# Written problem:
Retype the whole listing verbatim and keep the pictures out of it.

# Dataset section:
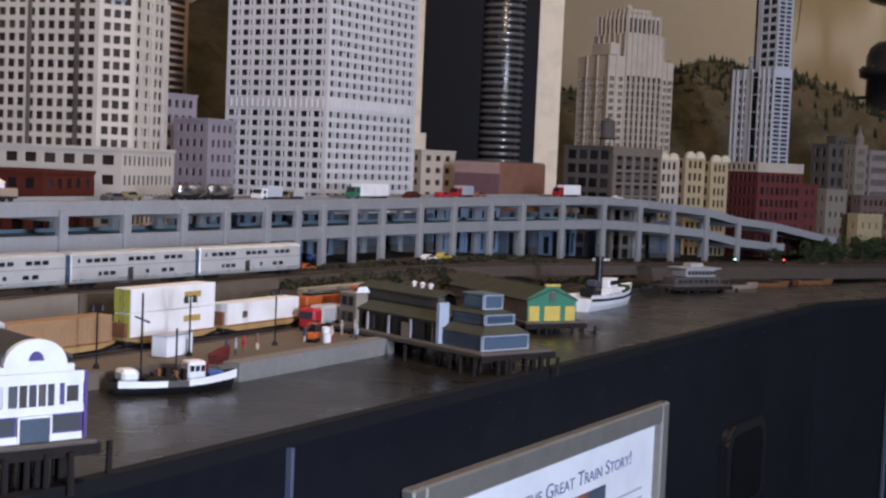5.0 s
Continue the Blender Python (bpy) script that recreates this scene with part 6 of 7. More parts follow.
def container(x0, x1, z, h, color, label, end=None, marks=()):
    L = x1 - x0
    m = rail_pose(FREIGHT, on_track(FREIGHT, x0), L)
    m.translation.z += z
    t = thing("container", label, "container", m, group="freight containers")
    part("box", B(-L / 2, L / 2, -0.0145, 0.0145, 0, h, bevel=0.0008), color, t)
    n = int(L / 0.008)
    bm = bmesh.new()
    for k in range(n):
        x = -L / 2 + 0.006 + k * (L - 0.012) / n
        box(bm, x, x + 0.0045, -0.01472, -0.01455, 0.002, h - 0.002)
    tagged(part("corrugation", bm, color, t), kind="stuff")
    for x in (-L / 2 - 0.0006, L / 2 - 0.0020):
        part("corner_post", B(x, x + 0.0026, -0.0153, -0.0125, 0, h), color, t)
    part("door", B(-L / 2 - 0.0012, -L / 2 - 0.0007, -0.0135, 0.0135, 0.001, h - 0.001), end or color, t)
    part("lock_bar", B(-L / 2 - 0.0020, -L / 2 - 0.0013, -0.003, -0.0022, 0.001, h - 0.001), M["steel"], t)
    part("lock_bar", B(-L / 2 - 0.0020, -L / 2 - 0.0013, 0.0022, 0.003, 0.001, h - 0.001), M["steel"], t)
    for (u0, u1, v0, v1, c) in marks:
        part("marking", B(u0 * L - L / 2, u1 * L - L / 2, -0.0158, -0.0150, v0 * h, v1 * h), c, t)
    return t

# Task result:
5.0 s
Continue the Blender Python (bpy) script that recreates this scene with part 6 of 7. More parts follow.
def container(x0, x1, z, h, color, label, end=None, marks=()):
    L = x1 - x0
    m = rail_pose(FREIGHT, on_track(FREIGHT, x0), L)
    m.translation.z += z
    t = thing("container", label, "container", m, group="freight containers")
    part("box", B(-L / 2, L / 2, -0.0145, 0.0145, 0, h, bevel=0.0008), color, t)
    n = int(L / 0.008)
    bm = bmesh.new()
    for k in range(n):
        x = -L / 2 + 0.006 + k * (L - 0.012) / n
        box(bm, x, x + 0.0045, -0.01472, -0.01455, 0.002, h - 0.002)
    tagged(part("corrugation", bm, color, t), kind="stuff")
    for x in (-L / 2 - 0.0006, L / 2 - 0.0020):
        part("corner_post", B(x, x + 0.0026, -0.0153, -0.0125, 0, h), color, t)
    part("door", B(-L / 2 - 0.0012, -L / 2 - 0.0007, -0.0135, 0.0135, 0.001, h - 0.001), end or color, t)
    part("lock_bar", B(-L / 2 - 0.0020, -L / 2 - 0.0013, -0.003, -0.0022, 0.001, h - 0.001), M["steel"], t)
    part("lock_bar", B(-L / 2 - 0.0020, -L / 2 - 0.0013, 0.0022, 0.003, 0.001, h - 0.001), M["steel"], t)
    for (u0, u1, v0, v1, c) in marks:
        part("marking", B(u0 * L - L / 2, u1 * L - L / 2, -0.0158, -0.0150, v0 * h, v1 * h), c, t)
    return t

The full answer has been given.